╭─ RECORD EXCERPTS
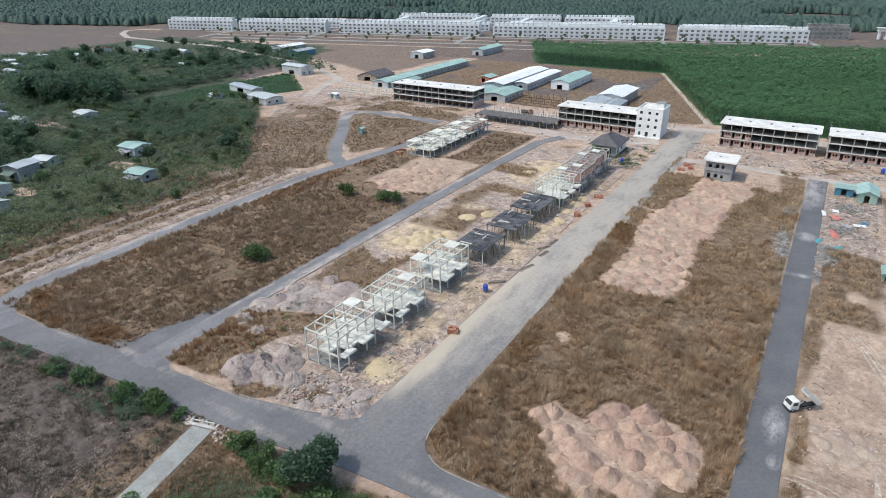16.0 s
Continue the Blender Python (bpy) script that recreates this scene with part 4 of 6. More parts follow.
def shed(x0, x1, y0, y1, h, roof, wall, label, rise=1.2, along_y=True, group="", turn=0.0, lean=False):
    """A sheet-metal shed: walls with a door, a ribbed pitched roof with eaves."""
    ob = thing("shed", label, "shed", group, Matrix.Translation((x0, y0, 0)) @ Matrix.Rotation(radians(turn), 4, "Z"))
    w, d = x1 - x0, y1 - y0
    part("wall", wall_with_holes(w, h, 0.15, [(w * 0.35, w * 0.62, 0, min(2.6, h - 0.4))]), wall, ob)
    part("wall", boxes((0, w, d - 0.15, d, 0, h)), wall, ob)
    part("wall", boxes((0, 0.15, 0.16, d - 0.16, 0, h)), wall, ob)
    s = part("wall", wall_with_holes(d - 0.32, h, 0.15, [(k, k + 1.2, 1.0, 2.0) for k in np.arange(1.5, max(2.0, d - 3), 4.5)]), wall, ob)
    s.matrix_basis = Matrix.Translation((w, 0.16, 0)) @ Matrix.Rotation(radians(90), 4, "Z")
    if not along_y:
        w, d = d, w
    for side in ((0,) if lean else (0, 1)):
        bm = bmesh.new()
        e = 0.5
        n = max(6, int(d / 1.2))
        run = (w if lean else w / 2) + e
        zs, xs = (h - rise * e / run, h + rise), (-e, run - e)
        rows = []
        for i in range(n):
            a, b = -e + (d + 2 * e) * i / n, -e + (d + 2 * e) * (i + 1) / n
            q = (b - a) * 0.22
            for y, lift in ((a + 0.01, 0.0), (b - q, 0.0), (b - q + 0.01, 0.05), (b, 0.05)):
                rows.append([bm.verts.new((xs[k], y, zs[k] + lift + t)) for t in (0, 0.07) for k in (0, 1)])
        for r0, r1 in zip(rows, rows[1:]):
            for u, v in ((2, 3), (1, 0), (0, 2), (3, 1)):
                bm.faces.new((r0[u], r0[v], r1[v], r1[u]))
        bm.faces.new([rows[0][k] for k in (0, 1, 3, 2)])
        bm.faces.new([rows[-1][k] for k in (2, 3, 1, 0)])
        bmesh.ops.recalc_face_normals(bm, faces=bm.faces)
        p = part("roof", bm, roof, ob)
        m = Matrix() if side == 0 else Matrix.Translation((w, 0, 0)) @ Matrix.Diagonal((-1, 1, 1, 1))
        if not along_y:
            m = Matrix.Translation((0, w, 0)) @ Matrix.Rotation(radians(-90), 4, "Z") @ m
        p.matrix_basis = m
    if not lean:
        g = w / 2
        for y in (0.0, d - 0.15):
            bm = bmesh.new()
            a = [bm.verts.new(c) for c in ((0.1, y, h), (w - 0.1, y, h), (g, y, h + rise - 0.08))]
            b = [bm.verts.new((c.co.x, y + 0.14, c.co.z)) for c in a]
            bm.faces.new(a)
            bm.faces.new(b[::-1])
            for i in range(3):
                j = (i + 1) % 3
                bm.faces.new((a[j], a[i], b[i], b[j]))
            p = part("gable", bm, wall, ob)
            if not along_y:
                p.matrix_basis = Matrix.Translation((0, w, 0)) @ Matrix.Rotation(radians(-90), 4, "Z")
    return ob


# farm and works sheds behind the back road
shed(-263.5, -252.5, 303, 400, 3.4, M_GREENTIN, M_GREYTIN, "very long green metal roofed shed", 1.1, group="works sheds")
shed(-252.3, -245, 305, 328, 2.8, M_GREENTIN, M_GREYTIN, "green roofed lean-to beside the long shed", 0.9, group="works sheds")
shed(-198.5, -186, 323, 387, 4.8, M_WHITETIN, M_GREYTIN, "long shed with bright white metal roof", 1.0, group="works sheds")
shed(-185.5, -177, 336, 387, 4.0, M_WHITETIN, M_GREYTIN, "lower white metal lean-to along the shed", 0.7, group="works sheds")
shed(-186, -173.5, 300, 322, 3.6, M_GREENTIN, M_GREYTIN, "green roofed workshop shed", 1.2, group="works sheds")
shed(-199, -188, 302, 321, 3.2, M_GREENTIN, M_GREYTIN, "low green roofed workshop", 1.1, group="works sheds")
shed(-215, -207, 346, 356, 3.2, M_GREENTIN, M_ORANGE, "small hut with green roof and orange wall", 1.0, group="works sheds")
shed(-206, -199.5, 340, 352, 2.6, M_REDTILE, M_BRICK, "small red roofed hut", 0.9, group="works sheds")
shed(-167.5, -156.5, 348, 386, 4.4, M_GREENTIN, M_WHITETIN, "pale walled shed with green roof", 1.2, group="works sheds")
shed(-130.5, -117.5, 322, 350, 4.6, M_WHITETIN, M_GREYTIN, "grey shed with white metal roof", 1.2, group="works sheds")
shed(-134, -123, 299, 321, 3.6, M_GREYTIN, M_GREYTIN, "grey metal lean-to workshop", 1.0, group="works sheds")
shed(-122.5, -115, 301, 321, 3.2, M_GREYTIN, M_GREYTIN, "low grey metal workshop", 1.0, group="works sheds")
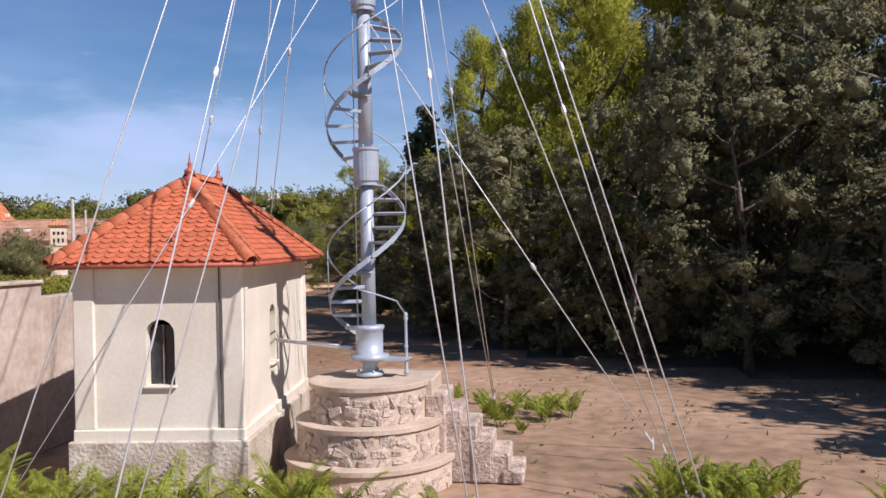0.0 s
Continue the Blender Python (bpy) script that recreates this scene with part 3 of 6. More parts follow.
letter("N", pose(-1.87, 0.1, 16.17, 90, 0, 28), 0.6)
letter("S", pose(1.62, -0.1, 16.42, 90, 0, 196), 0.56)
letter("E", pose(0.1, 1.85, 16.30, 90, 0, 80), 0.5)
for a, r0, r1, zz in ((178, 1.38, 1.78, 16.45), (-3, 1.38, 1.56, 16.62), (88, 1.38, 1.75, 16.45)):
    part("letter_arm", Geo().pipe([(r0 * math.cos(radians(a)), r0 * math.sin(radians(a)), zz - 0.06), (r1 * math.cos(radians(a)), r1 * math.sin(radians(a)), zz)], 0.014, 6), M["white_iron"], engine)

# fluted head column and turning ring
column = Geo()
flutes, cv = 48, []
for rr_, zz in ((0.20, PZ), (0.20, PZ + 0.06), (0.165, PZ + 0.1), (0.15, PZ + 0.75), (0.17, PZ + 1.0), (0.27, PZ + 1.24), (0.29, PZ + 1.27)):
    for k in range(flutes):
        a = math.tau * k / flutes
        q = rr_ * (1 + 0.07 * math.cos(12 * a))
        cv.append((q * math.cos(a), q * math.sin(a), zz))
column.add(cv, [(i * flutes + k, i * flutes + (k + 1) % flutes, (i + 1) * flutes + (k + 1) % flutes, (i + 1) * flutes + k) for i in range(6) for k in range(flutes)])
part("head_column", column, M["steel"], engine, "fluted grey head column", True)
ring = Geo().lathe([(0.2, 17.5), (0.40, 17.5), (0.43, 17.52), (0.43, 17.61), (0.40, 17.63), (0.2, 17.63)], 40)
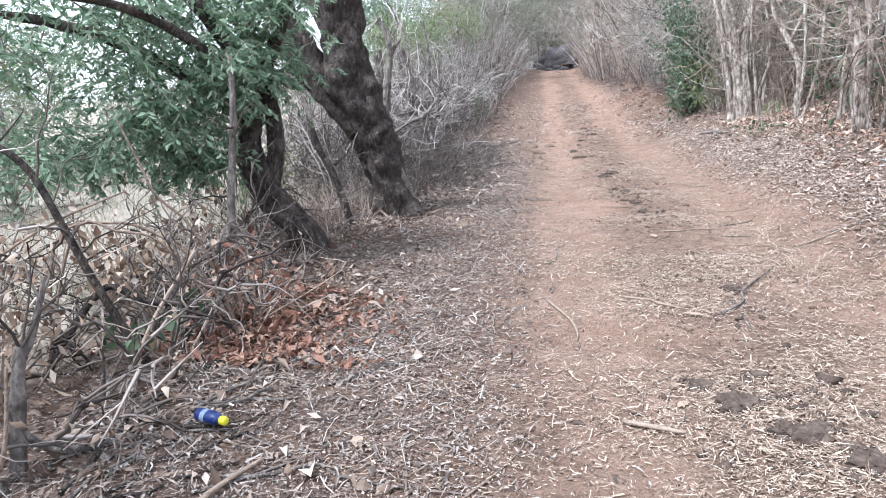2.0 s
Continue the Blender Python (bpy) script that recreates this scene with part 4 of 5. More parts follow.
╰─
▶ _EXERCISE_:
Print out the whole of the material word for word, without pictures.

▶ _ANSWER TO THIS PROBLEM_:
16.0 s
Continue the Blender Python (bpy) script that recreates this scene with part 4 of 6. More parts follow.
def shed(x0, x1, y0, y1, h, roof, wall, label, rise=1.2, along_y=True, group="", turn=0.0, lean=False):
    """A sheet-metal shed: walls with a door, a ribbed pitched roof with eaves."""
    ob = thing("shed", label, "shed", group, Matrix.Translation((x0, y0, 0)) @ Matrix.Rotation(radians(turn), 4, "Z"))
    w, d = x1 - x0, y1 - y0
    part("wall", wall_with_holes(w, h, 0.15, [(w * 0.35, w * 0.62, 0, min(2.6, h - 0.4))]), wall, ob)
    part("wall", boxes((0, w, d - 0.15, d, 0, h)), wall, ob)
    part("wall", boxes((0, 0.15, 0.16, d - 0.16, 0, h)), wall, ob)
    s = part("wall", wall_with_holes(d - 0.32, h, 0.15, [(k, k + 1.2, 1.0, 2.0) for k in np.arange(1.5, max(2.0, d - 3), 4.5)]), wall, ob)
    s.matrix_basis = Matrix.Translation((w, 0.16, 0)) @ Matrix.Rotation(radians(90), 4, "Z")
    if not along_y:
        w, d = d, w
    for side in ((0,) if lean else (0, 1)):
        bm = bmesh.new()
        e = 0.5
        n = max(6, int(d / 1.2))
        run = (w if lean else w / 2) + e
        zs, xs = (h - rise * e / run, h + rise), (-e, run - e)
        rows = []
        for i in range(n):
            a, b = -e + (d + 2 * e) * i / n, -e + (d + 2 * e) * (i + 1) / n
            q = (b - a) * 0.22
            for y, lift in ((a + 0.01, 0.0), (b - q, 0.0), (b - q + 0.01, 0.05), (b, 0.05)):
                rows.append([bm.verts.new((xs[k], y, zs[k] + lift + t)) for t in (0, 0.07) for k in (0, 1)])
        for r0, r1 in zip(rows, rows[1:]):
            for u, v in ((2, 3), (1, 0), (0, 2), (3, 1)):
                bm.faces.new((r0[u], r0[v], r1[v], r1[u]))
        bm.faces.new([rows[0][k] for k in (0, 1, 3, 2)])
        bm.faces.new([rows[-1][k] for k in (2, 3, 1, 0)])
        bmesh.ops.recalc_face_normals(bm, faces=bm.faces)
        p = part("roof", bm, roof, ob)
        m = Matrix() if side == 0 else Matrix.Translation((w, 0, 0)) @ Matrix.Diagonal((-1, 1, 1, 1))
        if not along_y:
            m = Matrix.Translation((0, w, 0)) @ Matrix.Rotation(radians(-90), 4, "Z") @ m
        p.matrix_basis = m
    if not lean:
        g = w / 2
        for y in (0.0, d - 0.15):
            bm = bmesh.new()
            a = [bm.verts.new(c) for c in ((0.1, y, h), (w - 0.1, y, h), (g, y, h + rise - 0.08))]
            b = [bm.verts.new((c.co.x, y + 0.14, c.co.z)) for c in a]
            bm.faces.new(a)
            bm.faces.new(b[::-1])
            for i in range(3):
                j = (i + 1) % 3
                bm.faces.new((a[j], a[i], b[i], b[j]))
            p = part("gable", bm, wall, ob)
            if not along_y:
                p.matrix_basis = Matrix.Translation((0, w, 0)) @ Matrix.Rotation(radians(-90), 4, "Z")
    return ob


# farm and works sheds behind the back road
shed(-263.5, -252.5, 303, 400, 3.4, M_GREENTIN, M_GREYTIN, "very long green metal roofed shed", 1.1, group="works sheds")
shed(-252.3, -245, 305, 328, 2.8, M_GREENTIN, M_GREYTIN, "green roofed lean-to beside the long shed", 0.9, group="works sheds")
shed(-198.5, -186, 323, 387, 4.8, M_WHITETIN, M_GREYTIN, "long shed with bright white metal roof", 1.0, group="works sheds")
shed(-185.5, -177, 336, 387, 4.0, M_WHITETIN, M_GREYTIN, "lower white metal lean-to along the shed", 0.7, group="works sheds")
shed(-186, -173.5, 300, 322, 3.6, M_GREENTIN, M_GREYTIN, "green roofed workshop shed", 1.2, group="works sheds")
shed(-199, -188, 302, 321, 3.2, M_GREENTIN, M_GREYTIN, "low green roofed workshop", 1.1, group="works sheds")
shed(-215, -207, 346, 356, 3.2, M_GREENTIN, M_ORANGE, "small hut with green roof and orange wall", 1.0, group="works sheds")
shed(-206, -199.5, 340, 352, 2.6, M_REDTILE, M_BRICK, "small red roofed hut", 0.9, group="works sheds")
shed(-167.5, -156.5, 348, 386, 4.4, M_GREENTIN, M_WHITETIN, "pale walled shed with green roof", 1.2, group="works sheds")
shed(-130.5, -117.5, 322, 350, 4.6, M_WHITETIN, M_GREYTIN, "grey shed with white metal roof", 1.2, group="works sheds")
shed(-134, -123, 299, 321, 3.6, M_GREYTIN, M_GREYTIN, "grey metal lean-to workshop", 1.0, group="works sheds")
shed(-122.5, -115, 301, 321, 3.2, M_GREYTIN, M_GREYTIN, "low grey metal workshop", 1.0, group="works sheds")
0.0 s
Continue the Blender Python (bpy) script that recreates this scene with part 3 of 6. More parts follow.
letter("N", pose(-1.87, 0.1, 16.17, 90, 0, 28), 0.6)
letter("S", pose(1.62, -0.1, 16.42, 90, 0, 196), 0.56)
letter("E", pose(0.1, 1.85, 16.30, 90, 0, 80), 0.5)
for a, r0, r1, zz in ((178, 1.38, 1.78, 16.45), (-3, 1.38, 1.56, 16.62), (88, 1.38, 1.75, 16.45)):
    part("letter_arm", Geo().pipe([(r0 * math.cos(radians(a)), r0 * math.sin(radians(a)), zz - 0.06), (r1 * math.cos(radians(a)), r1 * math.sin(radians(a)), zz)], 0.014, 6), M["white_iron"], engine)

# fluted head column and turning ring
column = Geo()
flutes, cv = 48, []
for rr_, zz in ((0.20, PZ), (0.20, PZ + 0.06), (0.165, PZ + 0.1), (0.15, PZ + 0.75), (0.17, PZ + 1.0), (0.27, PZ + 1.24), (0.29, PZ + 1.27)):
    for k in range(flutes):
        a = math.tau * k / flutes
        q = rr_ * (1 + 0.07 * math.cos(12 * a))
        cv.append((q * math.cos(a), q * math.sin(a), zz))
column.add(cv, [(i * flutes + k, i * flutes + (k + 1) % flutes, (i + 1) * flutes + (k + 1) % flutes, (i + 1) * flutes + k) for i in range(6) for k in range(flutes)])
part("head_column", column, M["steel"], engine, "fluted grey head column", True)
ring = Geo().lathe([(0.2, 17.5), (0.40, 17.5), (0.43, 17.52), (0.43, 17.61), (0.40, 17.63), (0.2, 17.63)], 40)
2.0 s
Continue the Blender Python (bpy) script that recreates this scene with part 4 of 5. More parts follow.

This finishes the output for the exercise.